Long-regarded as the “top banana” of U.S. ports, the Port of Wilmington in calendar 2015 handled a record of nearly 6.9 million tons of cargo, with about 1.6 million of those tons being bananas. According to Haroldson, Wilmington trails only Antwerp among world ports in volume of banana activity. Dole and Chiquita have been bringing bananas into the Port of Wilmington from Central America for three decades, and each added calls in spring 2016, with Dole bringing in a second ship every week and Chiquita adding a ship every other week. Also on the fruit front, the Port of Wilmington is now in its seventh consecutive annual season of receiving breakbulk imports from Chile of grapes, cherries, blueberries, apricots, peaches and nectarines. And the port is in the midst of import season for Moroccan citrus, primarily clementines, with fruit for U.S. consumers cold-treated aboard vessel.

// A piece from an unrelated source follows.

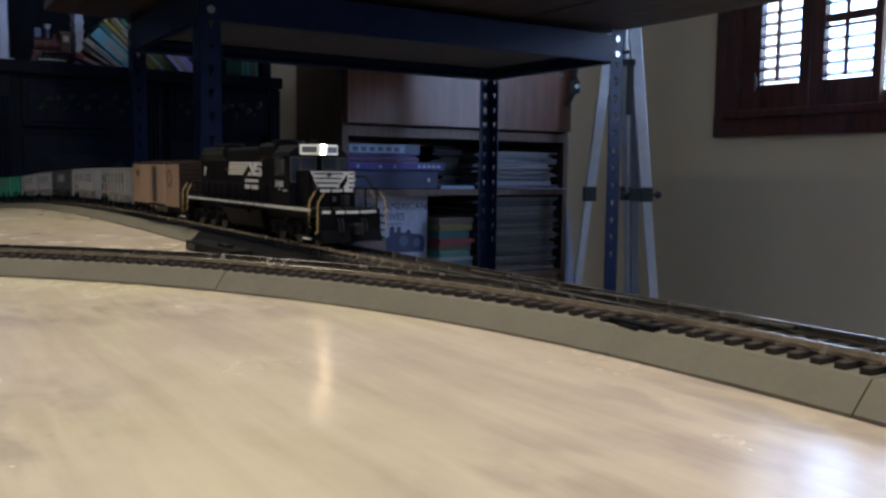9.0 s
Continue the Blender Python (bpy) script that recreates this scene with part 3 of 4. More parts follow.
    for k in range(4):
        z = 0.0297 + 0.0024 * k
        part("nose_stripe", B(0.0971, 0.0975, -0.0092 - 0.0008 * k, 0.0012 + 0.0014 * k, z, z + 0.0007), "black_paint", nose)
        part("nose_stripe", B(0.0971, 0.0975, 0.0086, 0.0112, z, z + 0.0007), "black_paint", nose)
    bm = prism(bmesh.new(), [(0.0030, 0.0290), (0.0052, 0.0300), (0.0078, 0.0340), (0.0072, 0.0370), (0.0056, 0.0342), (0.0030, 0.0318)], "x", 0.0971, 0.0975)
    part("nose_emblem", bm, "black_paint", nose)
    part("nose_light", cyl(bmesh.new(), (0.0968, -0.0030, 0.0368), (0.0980, -0.0030, 0.0368), 0.0012, 12), "window_frame", nose)
    part("nose_door", B(0.0967, 0.0971, 0.0045, 0.0090, 0.0205, 0.0262), "black_plastic", nose)
    part("nose_headlight", cyl(bmesh.new(), (0.0966, 0, 0.0240), (0.0976, 0, 0.0240), 0.0013, 12), "window_frame", nose)
    part("horn", tube(bmesh.new(), [(0.058, 0.004, 0.0530), (0.058, 0.004, 0.0550), (0.066, 0.004, 0.0552)], 0.0006, 8), "black_plastic", e)
    part("cab_beacon", cyl(bmesh.new(), (0.0650, -0.004, 0.0525), (0.0650, -0.004, 0.0548), 0.0014, 12), "black_plastic", e)
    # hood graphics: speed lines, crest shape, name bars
    def plate(poly, name, material, y=-hw - 0.0004):
        for sg in (1, -1):
            part(name, prism(bmesh.new(), poly, "y", sg * (y - 0.0002), sg * (y + 0.0002)), material, hood)
    zt, zb = 0.0434, 0.0352
    n = 5
    for k in range(n):
        a, b = zt - (zt - zb) * k / n, zt - (zt - zb) * (k + 0.78) / n
        sl = 0.0030
        fa, fb = (zt - a) / (zt - zb), (zt - b) / (zt - zb)
        xe = 0.0020 - 0.0140 * fa
        xf = 0.0020 - 0.0140 * fb
        plate([(-0.0354 - sl * fa, a), (-0.0354 - sl * fb, b), (xf, b), (xe, a)], "speed_line", "white_paint")
    plate([(-0.0030, 0.0352), (0.0030, 0.0352), (0.0030, 0.0368), (0.0000, 0.0372)], "crest", "white_paint")
    plate([(-0.0010, 0.0434), (0.0036, 0.0434), (0.0072, 0.0372), (0.0072, 0.0434), (0.0112, 0.0434), (0.0112, 0.0351), (0.0058, 0.0351), (0.0028, 0.0390)], "crest", "white_paint")
    plate([(0.0118, 0.0352), (0.0190, 0.0347), (0.0212, 0.0362), (0.0212, 0.0384), (0.0196, 0.0396), (0.0212, 0.0412), (0.0206, 0.0430), (0.0192, 0.0434), (0.0130, 0.0434), (0.0118, 0.0420)], "crest", "white_paint")
    for x0, x1, z0, z1 in ((0.0152, 0.0216, 0.0402, 0.0412), (0.0112, 0.0182, 0.0374, 0.0384)):
        plate([(x0, z0), (x1, z0), (x1, z1), (x0, z1)], "crest_gap", "black_paint", -hw - 0.0008)
    for x0, x1, za, zb, n in ((-0.0065, 0.0158, 0.0312, 0.0330, 11), (-0.0072, 0.0068, 0.0272, 0.0297, 7), (0.0079, 0.0171, 0.0272, 0.0297, 5)):
        p = (x1 - x0) / n
        for k in range(n):
            plate([(x0 + k * p, za), (x0 + (k + 0.74) * p, za), (x0 + (k + 0.74) * p, zb), (x0 + k * p, zb)], "name_bar", "white_paint")
    plate([(0.0205, 0.0442), (0.0236, 0.0442), (0.0236, 0.0452), (0.0205, 0.0452)], "warning_mark", "red_paint")
    plate([(-0.0440, 0.0382), (-0.0400, 0.0382), (-0.0400, 0.0392), (-0.0440, 0.0392)], "warning_mark", "red_paint")
    for k, (w, z) in enumerate(((0.0042, 0.0390), (0.0034, 0.0374), (0.0026, 0.0358), (0.0016, 0.0342))):
        plate([(-0.0895, z), (-0.0895 + w, z), (-0.0895 + w + 0.0004, z + 0.0012), (-0.0895, z + 0.0012)], "rear_mark", "white_paint")
    for sg in (-1, 1):
        mm = Matrix.Translation((0.0587 if sg < 0 else 0.0711, sg * (cw + 0.0002), 0.0297)) @ pose(0, 0, 0, 90, 0, 0 if sg < 0 else 180) @ Matrix.Diagonal((1, 0.84, 1, 1))
        text("road_number", "3430", 0.0060, "white_paint", cab, mm, "white road number")
        part("number_underline", B(0.0646, 0.0666, sg * (cw + 0.0002) - 0.0003, sg * (cw + 0.0002) + 0.0003, 0.0282, 0.0288), "white_paint", cab)
        part("number_underline", B(0.0705, 0.0758, sg * (cw + 0.0002) - 0.0003, sg * (cw + 0.0002) + 0.0003, 0.0276, 0.0284), "white_paint", cab)
    # side handrails
    for sg in (-1, 1):
        pts = [(-0.1005, sg * 0.0172, 0.0305), (0.0540, sg * 0.0172, 0.0305)]
        part("handrail", tube(bmesh.new(), pts, 0.0003, 5), "black_paint", e)
        st = None
        for i in range(12):
            x = -0.0975 + 0.0131 * i
            if st is None:
                st = part("stanchion", tube(bmesh.new(), [(0, sg * 0.0174, 0.0190), (0, sg * 0.0172, 0.0306)], 0.00035, 5), "black_paint", e)
                st.location = (x, 0, 0)
            else:
                share(st, e, pose(x, 0, 0))
        part("handrail", tube(bmesh.new(), [(0.1144, sg * 0.0030, 0.0195), (0.1144, sg * 0.0030, 0.0300), (0.1144, sg * 0.0160, 0.0300), (0.1144, sg * 0.0160, 0.0195)], 0.0004, 5), "black_paint", e)
        part("handrail", tube(bmesh.new(), [(0.1144, sg * 0.0095, 0.0195), (0.1144, sg * 0.0095, 0.0300)], 0.0005, 5), "black_paint", e)
        part("handrail", tube(bmesh.new(), [(0.0985, sg * 0.0120, 0.0360), (0.1040, sg * 0.0150, 0.0358), (0.1110, sg * 0.0165, 0.0290)], 0.00035, 5), "black_paint", e)
        part("handrail", tube(bmesh.new(), [(-0.1120, sg * 0.0020, 0.0195), (-0.1120, sg * 0.0020, 0.0300), (-0.1120, sg * 0.0150, 0.0300), (-0.1120, sg * 0.0150, 0.0195)], 0.0004, 5), "black_paint", e)
    # fuel tank and trucks
    tank = [(-0.0145, 0.0120), (-0.0150, 0.0155), (0.0150, 0.0155), (0.0145, 0.0120), (0.0120, 0.0050), (0.0090, 0.0036), (-0.0090, 0.0036), (-0.0120, 0.0050)]
    part("fuel_tank", prism(bmesh.new(), tank, "x", -0.0340, 0.0300), "truck_black", e, "deep black fuel tank")
    part("air_tank", cyl(bmesh.new(), (-0.034, -0.0150, 0.0150), (0.012, -0.0150, 0.0150), 0.0018, 12), "black_paint", e)
    wheels = []
    for cx in (-0.0745, 0.0745):
        for sg in (-1, 1):
            fr = [(-0.0345, 0.0080), (-0.0330, 0.0110), (-0.0200, 0.0118), (-0.0150, 0.0095), (-0.0080, 0.0118), (0.0080, 0.0118), (0.0150, 0.0095), (0.0200, 0.0118), (0.0330, 0.0110), (0.0345, 0.0080),
                  (0.0290, 0.0060), (0.0200, 0.0050), (0.0160, 0.0066), (0.0060, 0.0048), (-0.0060, 0.0048), (-0.0160, 0.0066), (-0.0200, 0.0050), (-0.0290, 0.0060)]
            bm = prism(bmesh.new(), [(cx + x, z) for x, z in fr], "y", sg * 0.0120 - 0.001, sg * 0.0120 + 0.001)
            for dx in (-0.0244, 0.0, 0.0244):
                bx(bm, cx + dx - 0.0032, cx + dx + 0.0032, sg * 0.0135 - 0.0012, sg * 0.0135 + 0.0012, 0.0042, 0.0092, 0.0005)
            for dx in (-0.0122, 0.0122):
                for j in range(4):
                    cyl(bm, (cx + dx, sg * 0.0136, 0.0058 + j * 0.0012), (cx + dx, sg * 0.0136, 0.0064 + j * 0.0012), 0.0019, 10)
            cyl(bm, (cx - 0.012, sg * 0.0142, 0.0108), (cx - 0.003, sg * 0.0142, 0.0108), 0.0012, 8)
            part("truck_frame", bm, "truck_black", e)
        for dx in (-0.0244, 0.0, 0.0244):
            wheels.append((axle("wheelset", cx + dx, 0.0058, e), 0.0058))
    return e, wheels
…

Supporting the fresh fruit trade, the Port of Wilmington boasts an industry-leading 800,000 square feet of dockside temperature-controlled warehouse space plus substantial additional chilled facilities nearby. With regular calls by services of Höegh Autoliners, Alliance Navigation LLC and Liberty Logistics LLC, the Port of Wilmington also enjoys strong roll-on/roll-off activity, including exports to the Middle East of Fiat Chrysler and General Motors vehicles. “We’ve seen a bit of an uptick in military and project cargo as well, with quite a lot going to the Midwest,” Haroldson said. The Port of Wilmington recently handled a large shipment of General Electric turbine blades headed to a Pennsylvania wind farm, and Wilmington also is the preferred port of entry for Orbital ATK imports from Ukraine of rocket booster cores, which travel unimpeded by any stoplights on specialized trailers en route to the Mid-Atlantic Regional Spaceport on Virginia’s Wallops Island, as part of the Antares program for supplying the International Space Station. “Yes, it is rocket science at the Port of Wilmington,” Haroldson quipped.